Look below for the line with "5. More parts follow.", and from there restate every line word for word until the entries end.

————————

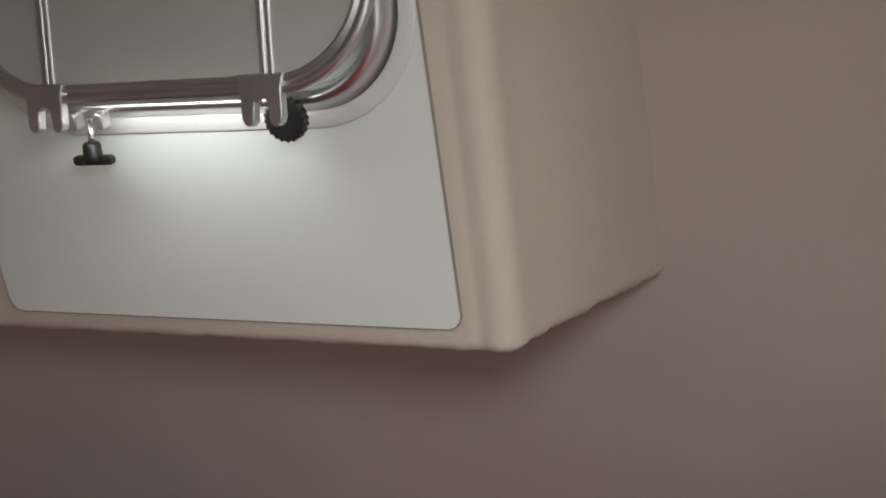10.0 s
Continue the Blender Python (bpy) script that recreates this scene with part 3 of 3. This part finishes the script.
    blot("print_star_ray", stroke(curve([(109.7, 105.8), (102.6, 106), (95.1, 105.6)], 8), 1.5, 0.7), "white", 2)
    blot("print_star_ray", stroke(curve([(106.9, 100.7), (102.6, 106), (97.8, 110.8)], 8), 1.5, 0.7), "white", 3)
    blot("print_star_ray", stroke(curve([(102.8, 97), (102.6, 106), (102, 114.6)], 8), 1.5, 0.7), "white", 4)
    blot("print_star_ray", stroke(curve([(98.4, 100.5), (102.6, 106), (106.5, 111)], 8), 1.5, 0.7), "white", 5)
    blot("print_border", [(97.4, 95.6), (109.4, 95.8), (108.8, 0.3), (94.4, 0), (94.5, 20.9), (95.1, 45), (95.6, 69.6)], "orange", 1)
    blot("print_dash", stroke(curve([(102.3, 90.7), (102.4, 84.1), (102.4, 78.2)], 10), 3.4, 0.55), "teal", 2)
    blot("print_dash", stroke(curve([(99.6, 72.2), (101.3, 65.3), (102.7, 59.4)], 10), 2.9, 0.55), "teal", 2)
    blot("print_dash", stroke(curve([(99.1, 49.1), (99.8, 43.7), (100.4, 38.7)], 10), 3.3, 0.55), "teal", 2)
    blot("print_dash", stroke(curve([(99.3, 31.4), (100, 25), (100.3, 18.7)], 10), 3.3, 0.55), "teal", 2)
    blot("print_dash", stroke(curve([(99.3, 13.9), (100.2, 9.3), (101.6, 5.4)], 10), 3.4, 0.55), "teal", 2)
    blot("print_frame", [(-0.6, 94.5), (78.5, 94.1), (79.1, 84.4), (77.7, 68.6), (76.6, 50.1), (76.5, 0.4), (-0.2, -0.5)], "yellow", 1)
    blot("print_field", [(-0.6, 81.8), (66.7, 80.3), (67, 57.9), (65.9, 12), (0.2, 11.5)], "green", 2)
    blot("print_dash", oval(14.7, 90.6, 10.1, 2.6, -6, 0.06, 743), "orange", 2)
    blot("print_dash", oval(40.9, 90.4, 9.8, 2.7, -4, 0.06, 858), "orange", 2)
    blot("print_dash", oval(64.6, 87.4, 8.3, 3.1, -8, 0.06, 963), "orange", 2)
    blot("print_dash", oval(-0.1, 89, 2.0, 2.3, 0, 0.06, 677), "orange", 2)
    blot("print_dot", oval(82.2, 93, 2.2, 2.6, 0, 0.14, 1052), "rose", 2)
    blot("print_dot", oval(82.1, 73.7, 2.2, 2.5, 0, 0.14, 1030), "rose", 2)
    blot("print_dot", oval(79.4, 54.9, 2.2, 2.4, 0, 0.14, 995), "rose", 2)
    blot("print_dot", oval(79.4, 36.7, 2.1, 2.3, 0, 0.14, 972), "rose", 2)
    blot("print_dot", oval(79.5, 18.7, 2.1, 2.1, 0, 0.14, 949), "rose", 2)
    blot("print_dot", oval(78.6, 3.2, 2.0, 2.1, 0, 0.14, 923), "rose", 2)
    blot("print_petal", oval(16.8, 69.8, 11.6, 9.8, -55, 0.025, 0), "white", 3)
    blot("print_petal", oval(36.3, 71.1, 10.6, 8.9, -99, 0.025, 1), "white", 4)
    blot("print_petal", oval(53.7, 59.6, 11.2, 9.5, -149, 0.025, 2), "white", 3)
    blot("print_petal", oval(53.0, 43.0, 11.9, 10.2, 169, 0.025, 3), "white", 4)
    blot("print_petal", oval(44.6, 27.3, 10.3, 8.6, 122, 0.025, 4), "white", 3)
    blot("print_petal", oval(28.7, 23.6, 10.4, 8.7, 81, 0.025, 5), "white", 4)
    blot("print_petal", oval(11.9, 33.8, 10.7, 9.2, 31, 0.025, 6), "white", 3)
    blot("print_petal", oval(9.6, 52.0, 10.3, 8.7, -12, 0.025, 7), "white", 4)
    blot("print_petal_base", oval(32, 47, 18.6, 19.4, 0, 0.03, 12, 48), "white", 2.5)
    blot("print_heart", oval(32, 46.8, 17.2, 18.4, 0, 0.05, 3, 60), "rose", 5)
    blot("print_face", oval(32.8, 48.4, 16.0, 16.7, 0, 0.05, 9, 60), "face", 6)
    blot("print_cheek", oval(18.6, 48.6, 3.7, 3.8, 0, 0.02, 698), "white", 7)
    blot("print_cheek", oval(43.3, 49.9, 3.6, 3.8, 0, 0.02, 814), "white", 7)
    blot("print_eye", oval(23.5, 54.4, 2.2, 2.5, 0), "black", 7)
    blot("print_eye", oval(23.5, 54.4, 1.3, 1.6, 0), "face", 8)
    blot("print_eye", oval(23.5, 54.4, 0.6, 0.7, 0), "black", 9)
    blot("print_eye", oval(39.5, 53.8, 2.2, 2.3, 0), "black", 7)
    blot("print_eye", oval(39.5, 53.8, 1.4, 1.5, 0), "face", 8)
    blot("print_eye", oval(39.5, 53.8, 0.6, 0.6, 0), "black", 9)
    blot("print_smile", stroke(curve([(22, 44.6), (25.1, 39.8), (30.4, 37.3), (34.9, 38), (38.6, 41.6), (40.5, 46.4)], 30), 0.9, 0.2), "black", 7)
    blot("print_smile", stroke(curve([(20.1, 43.6), (21.9, 44.8), (22.7, 46.1)], 6), 0.8, 0.2), "black", 8)
    blot("print_smile", stroke(curve([(39, 47.2), (40.7, 46.5), (42.4, 46)], 6), 0.8, 0.2), "black", 8)


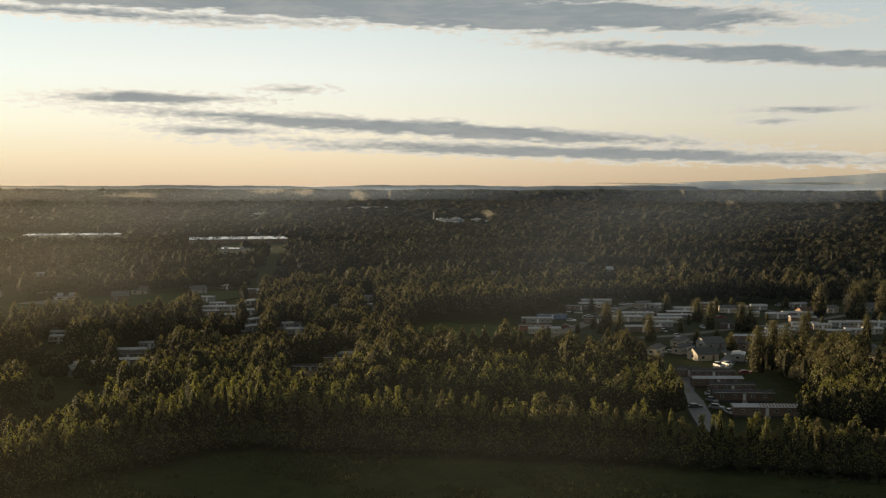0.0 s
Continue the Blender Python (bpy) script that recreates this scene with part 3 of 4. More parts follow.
# a shaded ride behind the front rows of young trees
for ax, ay, bx, by in ((112, 243, 80, 250), (80, 250, 55, 255), (55, 255, 30, 259), (30, 259, 2, 264), (2, 264, -14, 266)):
    LANES.append((ax, ay, bx, by, 13))
for (ax, ay), (bx, by), depth, height in HALLS + [((-473.6, 611.5), (-441.1, 630.7), 24, 3), ((-499.2, 1200.4), (-391.8, 1226.9), 42, 3), ((-275.2, 1096.0), (-172.4, 1121.0), 55, 4)]:
    mx, my, half = (ax + bx) / 2, (ay + by) / 2, math.hypot(bx - ax, by - ay) / 2
    LANES.append((mx, my + depth * 0.5, mx * 0.94, (my + 20) * 0.94 - 20, half + 8))
plain_rng = random.Random(8)
FAR_COTTAGES = []
for i in range(74):
    a, r = plain_rng.uniform(-26, 40), plain_rng.uniform(600, 1300)
    FAR_COTTAGES.append((-5 - r * math.sin(radians(a)), -20 + r * math.cos(radians(a)), plain_rng.uniform(-30, 40)))
    LANES.append((*FAR_COTTAGES[-1][:2], FAR_COTTAGES[-1][0] * 0.985, (FAR_COTTAGES[-1][1] + 20) * 0.985 - 20, 5))
for row in COTTAGES:
    LANES.append((row[0], row[1] + 3, row[0] * 0.96, (row[1] + 20) * 0.96 - 20, row[2] * 0.5))


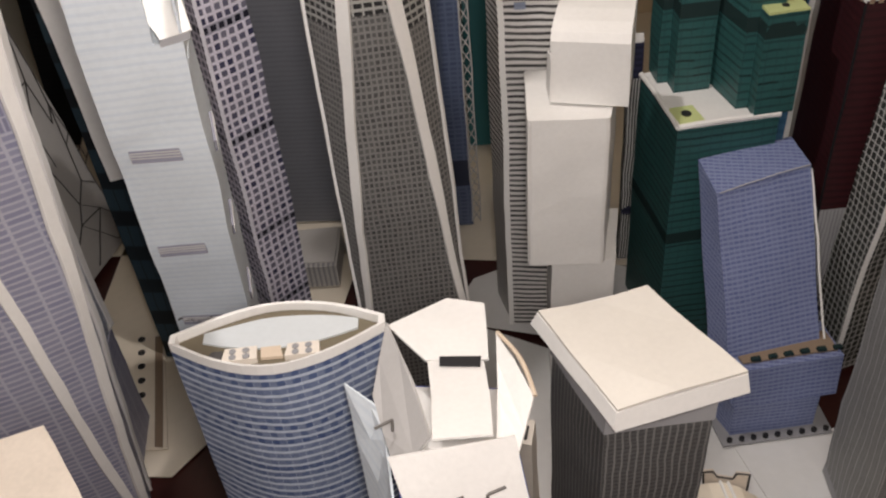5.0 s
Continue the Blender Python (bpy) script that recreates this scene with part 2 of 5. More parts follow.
def eased(points):
    """The same line with its corners cut, twice."""
    pts = [Vector(p) for p in points]
    for _ in range(2):
        cut = [q for a, b in zip(pts, pts[1:]) for q in (a.lerp(b, 0.25), a.lerp(b, 0.75))]
        pts = [pts[0]] + cut[1:-1] + [pts[-1]]
    return pts


def rounded(poly, r, n=4):
    out = []
    for i, p in enumerate(poly):
        p = Vector(p)
        a, b = Vector(poly[i - 1]), Vector(poly[(i + 1) % len(poly)])
        s, e = p + (a - p).normalized() * r, p + (b - p).normalized() * r
        for k in range(n + 1):
            f = k / n
            out.append(tuple(s * (1 - f) ** 2 + p * 2 * f * (1 - f) + e * f * f))
    return out


def ragged(poly, amount, n=6):
    """A polygon with slightly uneven, hand-cut edges."""
    out = []
    for i, p in enumerate(poly):
        q = poly[(i + 1) % len(poly)]
        for k in range(n):
            f = k / n
            out.append(tuple(u + (w - u) * f + random.uniform(-amount, amount) for u, w in zip(p, q)))
    return out



# ---- room ----
def wall_y(x, z):
    """The sloping wall behind the models."""
    return 1.235 + 0.31 * x - 0.30 * z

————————

Task solution:
Continue the Blender Python (bpy) script that recreates this scene with part 2 of 5. More parts follow.
def eased(points):
    """The same line with its corners cut, twice."""
    pts = [Vector(p) for p in points]
    for _ in range(2):
        cut = [q for a, b in zip(pts, pts[1:]) for q in (a.lerp(b, 0.25), a.lerp(b, 0.75))]
        pts = [pts[0]] + cut[1:-1] + [pts[-1]]
    return pts


def rounded(poly, r, n=4):
    out = []
    for i, p in enumerate(poly):
        p = Vector(p)
        a, b = Vector(poly[i - 1]), Vector(poly[(i + 1) % len(poly)])
        s, e = p + (a - p).normalized() * r, p + (b - p).normalized() * r
        for k in range(n + 1):
            f = k / n
            out.append(tuple(s * (1 - f) ** 2 + p * 2 * f * (1 - f) + e * f * f))
    return out


def ragged(poly, amount, n=6):
    """A polygon with slightly uneven, hand-cut edges."""
    out = []
    for i, p in enumerate(poly):
        q = poly[(i + 1) % len(poly)]
        for k in range(n):
            f = k / n
            out.append(tuple(u + (w - u) * f + random.uniform(-amount, amount) for u, w in zip(p, q)))
    return out



# ---- room ----
def wall_y(x, z):
    """The sloping wall behind the models."""
    return 1.235 + 0.31 * x - 0.30 * z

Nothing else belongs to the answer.